Benign or Not?
Suffering in silence seems like an endless journey exacerbated by misinformation, misdiagnosis, and misrepresentation of symptoms and signs. Patients are made to feel as if they are living in an alternate reality, in the terrible upside down.
Sickle cell anemia wreaks havoc on the lives of hundreds of thousands of Americans, and countless numbers worldwide. Yet, its sneaky cousin, sickle cell trait, gets very little press. Anyone with Sickle cell anemia has no less than 2 other family members that have Sickle Cell trait. That means millions worldwide have inherited this mutation with the potential to deform and distort the very cells responsible for the most essential life element, oxygen.
The math really is quite simple. If the red blood cells do not carry out their oxygen-carrying capacity to the optimal extent demanded in any given circumstance, the deleterious effects can strike literally anywhere in the body. Honestly, what part of your body does not need oxygen? where are you devoid of blood vessels? Exactly... nowhere. This precious biological commodity is in short supply for the ones whose blood refuses to make its delivery.
So, what many physicians have traditionally been taught does not really add up when we ponder the pathology. Sickle cell is not just sickle cell anemia but exists on a spectrum informed by the genetic, epigenetic, and environmental milieu experienced by each individual patient who bears its mark. Homozygous genetic abnormalities almost always prove more intense in phenotypic representations. Yet we cannot fall into the fallacy that heterozygous genetic alterations have no symptoms. Or, shall we venture to say, we cannot presume the phenotypic expression of said phenomena would be ..... RARE.
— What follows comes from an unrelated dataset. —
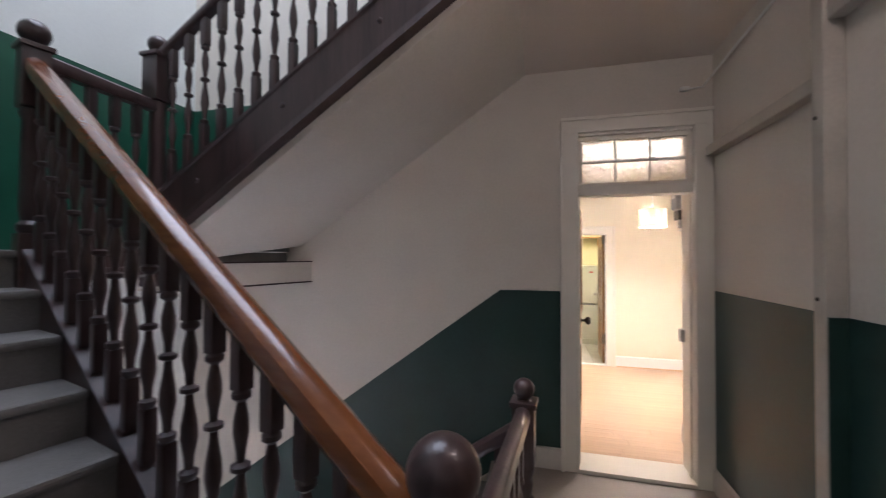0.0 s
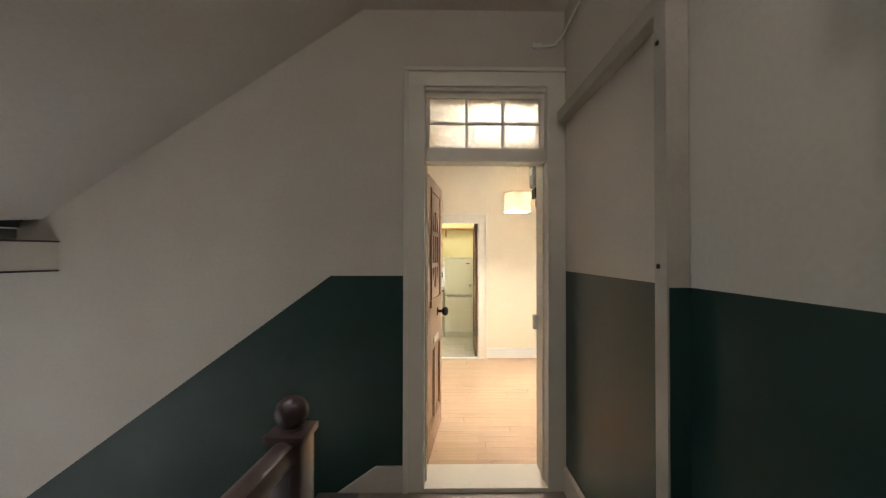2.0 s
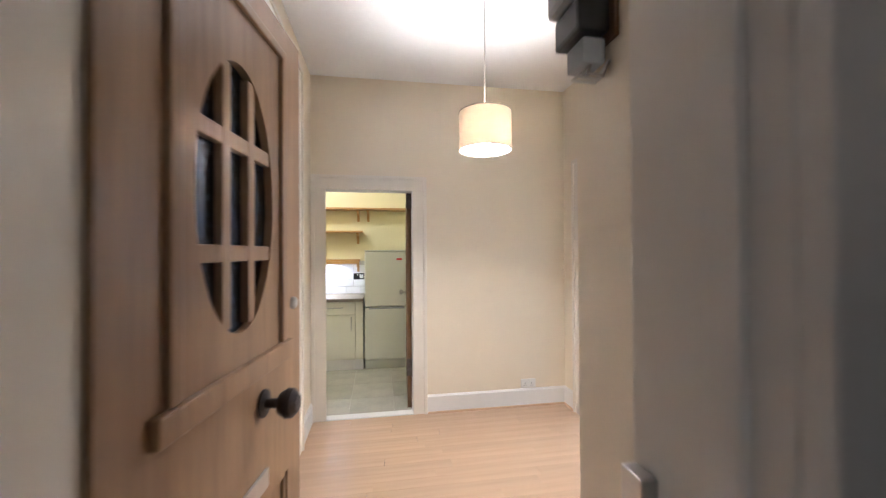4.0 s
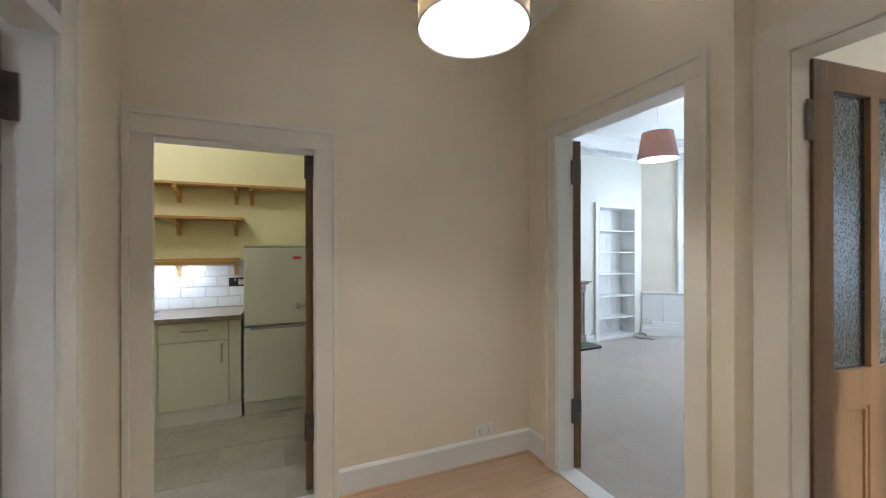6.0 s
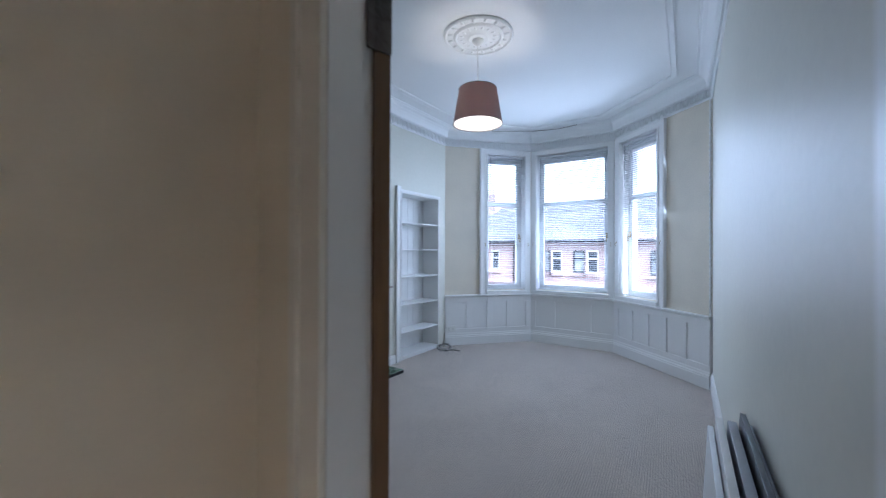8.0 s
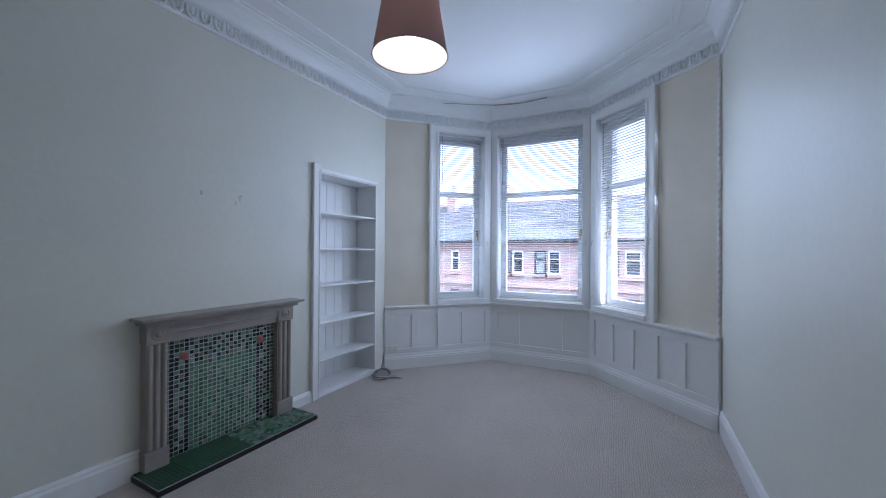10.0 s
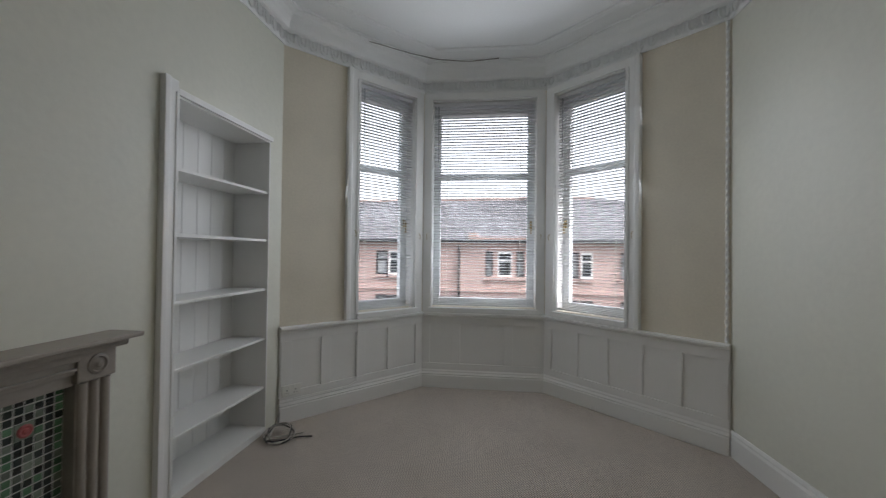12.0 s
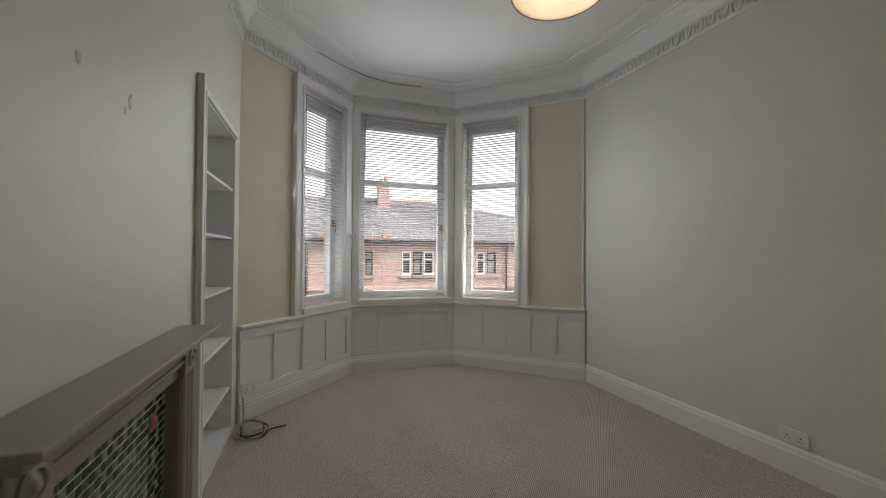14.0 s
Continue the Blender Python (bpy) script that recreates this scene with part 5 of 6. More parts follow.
for k, (a_, b_) in enumerate(FACETS):
    m_, ln = wall_frame(a_, b_)
    s0, s1 = OPEN[k]
    t = tagged(thing("window_%d" % (k + 1), "white sash style window in the bay with gold handle", "window", m_), kind="structure")
    D = -0.135
    fwid = 0.075
    spec = [("frame_stile", (s0, s0 + fwid, D - 0.06, D, WZ0, WZ1)), ("frame_stile", (s1 - fwid, s1, D - 0.06, D, WZ0, WZ1)), ("frame_rail", (s0 + fwid, s1 - fwid, D - 0.06, D, WZ0, WZ0 + 0.08)), ("frame_rail", (s0 + fwid, s1 - fwid, D - 0.06, D, WZ1 - 0.11, WZ1)),
            ("transom", (s0 + fwid, s1 - fwid, D - 0.055, D + 0.006, 2.09, 2.15))]
    for n_, sp in spec:
        part(n_, one(*sp, 0.006), UPVC, t)
    for z0_, z1_ in ((WZ0 + 0.08, 2.09), (2.15, WZ1 - 0.11)):
        p = part("pane", one(s0 + fwid - 0.004, s1 - fwid + 0.004, D - 0.034, D - 0.03, z0_, z1_, 0), PANE, t)
        p.visible_shadow = False
    hx = s0 + 0.04 if k < 2 else s1 - 0.04
    bm = one(hx - 0.012, hx + 0.012, D, D + 0.012, 1.58, 1.66, 0.003)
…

Narratives developed in response to deeper cultural and political climates should not get to inform medical truth so pervasively but this is the sad reality of our era. Fortunately, some advances in the perception of various ethnicities have lessened the significance of concerns that admitting to the health complications of sickle hemoglobinopathies will lead to unfair financial disadvantages. Truthfully any illness can have this unfortunate consequence. However the consequences of pretense have been equally disadvantageous, and in some cases fatal. The deaths of what appeared to be young healthy athletes and military recruits beg the question: where are our priorities? is it worth dying for a million dollar NFL contract or veteran benefits? What bizarre times...
Instead, it is past time to consider each patient, and his history, studies, signs and symptoms on their own merits. It is time to do good old fashion medicine, and actually listen to the echoes of suffering so that it will no longer be silent. When a tree falls in the forest, there is ALWAYS someone around to hear it if we will just open the ears of our hearts.